Entró entonces la Orden de San Jerónimo, cuya regla menos rigurosa le permitía tener una celda muy amplia, -de dos pisos- donde dedicarse al estudio, la poesía, literatura, matemáticas, astrología, filosofía, historia, lenguas, pintura, música, y ¡cocina!, donde cuentan, tenía un gran sazón e ingenio para preparar exquisitos y complicados manjares nuevos o tradicionales.

Todo esto hizo que sus aposentos se convirtieron en lugar de encuentro de las personas más disímbolas pero más cultas de la Nueva España y de científicos y sabios extranjeros.

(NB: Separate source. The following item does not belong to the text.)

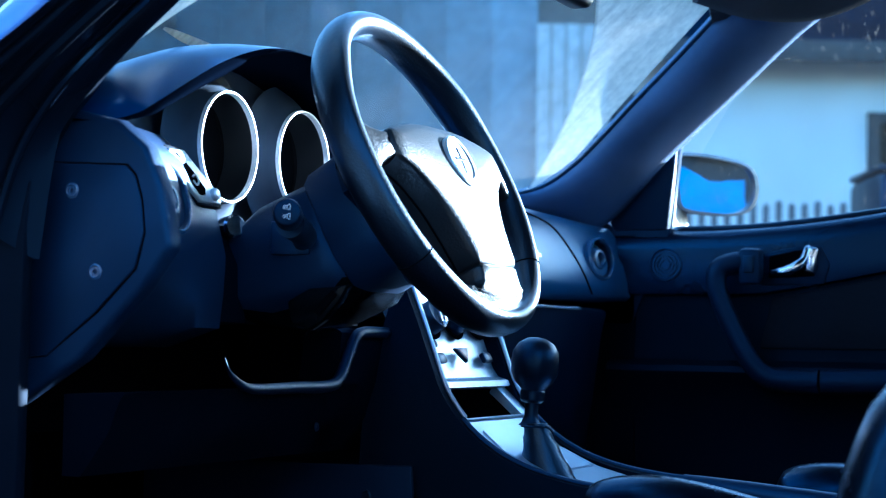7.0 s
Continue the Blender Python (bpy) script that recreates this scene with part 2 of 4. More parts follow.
def tube(points, radius, sides=12, count=0, loop=False, flat=1.0, up=(0, 0, 1)):
    """A round or flattened bar along a path; radius may be a function of 0..1."""
    ps = curve_points(points, count) if count else [Vector(p) for p in points]
    n = len(ps)
    rings = []
    for k, p in enumerate(ps):
        if loop:
            d = (ps[(k + 1) % n] - ps[k - 1]).normalized()
        else:
            d = (ps[min(k + 1, n - 1)] - ps[max(k - 1, 0)]).normalized()
        side = d.cross(Vector(up))
        side = side.normalized() if side.length > 1e-4 else Vector((1, 0, 0))
        top = side.cross(d)
        r = radius(k / (n - 1)) if callable(radius) else radius
        rings.append([p + r * (math.cos(a) * side + flat * math.sin(a) * top)
                      for a in (2 * math.pi * i / sides for i in range(sides))])
    if loop:
        rings.append(rings[0])
        bm = loft(rings, caps=False)
        bmesh.ops.remove_doubles(bm, verts=bm.verts, dist=1e-6)
        return bm
    return loft(rings)


def lathe(profile, m, sides=32, squash=(1, 1)):
    """A turned shape: (radius, height) pairs about the z axis of m."""
    rings = [[m @ Vector((r * math.cos(a) * squash[0], r * math.sin(a) * squash[1], h))
              for a in (2 * math.pi * i / sides for i in range(sides))] for r, h in profile]
    bm = loft(rings, caps=False)
    bmesh.ops.remove_doubles(bm, verts=bm.verts, dist=1e-6)
    bmesh.ops.recalc_face_normals(bm, faces=bm.faces)
    return bm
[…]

También guardó una muy cercana relación y gozó de la protección de los nuevos virreyes, el Marqués de la Laguna y la Condesa de Paredes, quienes llevaron sus escritos a España donde los hicieron publicar y la dieron a conocer.

Fungió también como experta administradora y archivista de su convento. Pero como siempre sucede, todo lo anterior despertó envidias y recelos y no faltaron los problemas, y muy serios, sobre todo de donde no debían venir; de sus superiores religiosos, por lo que después de un conflicto con un famoso predicador, a resultas de su Carta Atenagórica, fue obligada a deshacerse de todos sus objetos de estudio, arte o ciencia.

Vendió entonces, junto con sus instrumentos astronómicos y musicales, sus más de cuatro mil volúmenes, cuyo importe entregó al Arzobispo Aguiar para que fuera repartido entre los pobres y a partir de entonces se dedicó a vivir con un mayor misticismo y como le fue ordenado “en las tareas propias de una monja”.

Coincidiendo con estos tiempos, en 1695 se desató una epidemia en la ciudad de México que asoló su convento y ella que se dedicaba a cuidar a las monjas enfermas también se contagió y murió el 17 de abril cuando tenía 43 años, siendo enterrada ese mismo día en la catedral, la oración fúnebre fue hecha por Carlos de Sigüenza y Góngora.

Dejó 180 volúmenes de obras especialmente seleccionadas y que sobrevivieron en sus manos, muebles y artículos que fueron entregados a su familia así como dos pinturas, una Santísima Trinidad y un Niño Jesús que ella legó al arzobispo.